Shopping has changed: direct-to-consumer, multichannel models are coming to the fore, and how these businesses communicate with their customers has never been more important. Drift, the SaaS firm recognised for creating the ‘conversational marketing’ category, has more than 50,000 companies on its platform, and in the UK more and more businesses like Acoustic are exploding on to the scene.  

I remember a time when online shopping felt like the most disruptive development in retail. Now, speaking with Zach, I realise that the next generation of startups are disrupting the disrupters so where do we go from here?  

Quick-fire questions  

Born? In London  

School? Lyndhurst House in London and then Campbell Hall in LA, before USC  

Book or film? I’m not a big reader but I consume a lot of content. My favourite is Saastr, a podcast series about SaaS! Favourite film has to be Paul Thomas Anderson’s There Will Be Blood  

Mentors? David Cancel at Drift is really inspiring. He speaks about marketing being one of the ‘bloodiest spaces’, with lots of competition but lots of demand.  
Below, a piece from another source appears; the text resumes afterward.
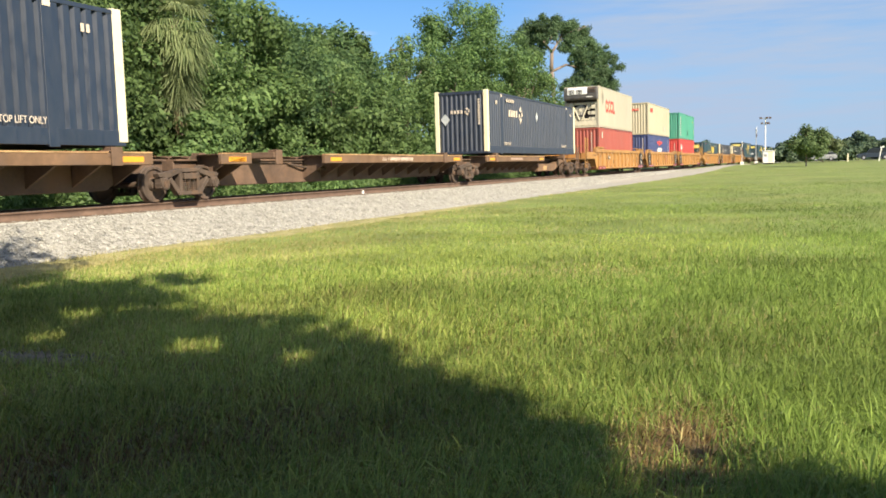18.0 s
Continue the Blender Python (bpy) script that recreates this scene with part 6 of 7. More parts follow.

Legacy? I’m young so that’s difficult to answer and I am trying to figure things out. The goal has always been to build a game-changing business with a massive impactI aspire now to building a unicorn. 

What do you miss most about the UK?  I miss how small and intimate London was – LA is very spread out and people keep themselves to themselves. I miss going to the football and I wish that I did not have to wake up at 4:30am to watch Liverpool. I really miss Cadbury’s chocolate and Nando’s!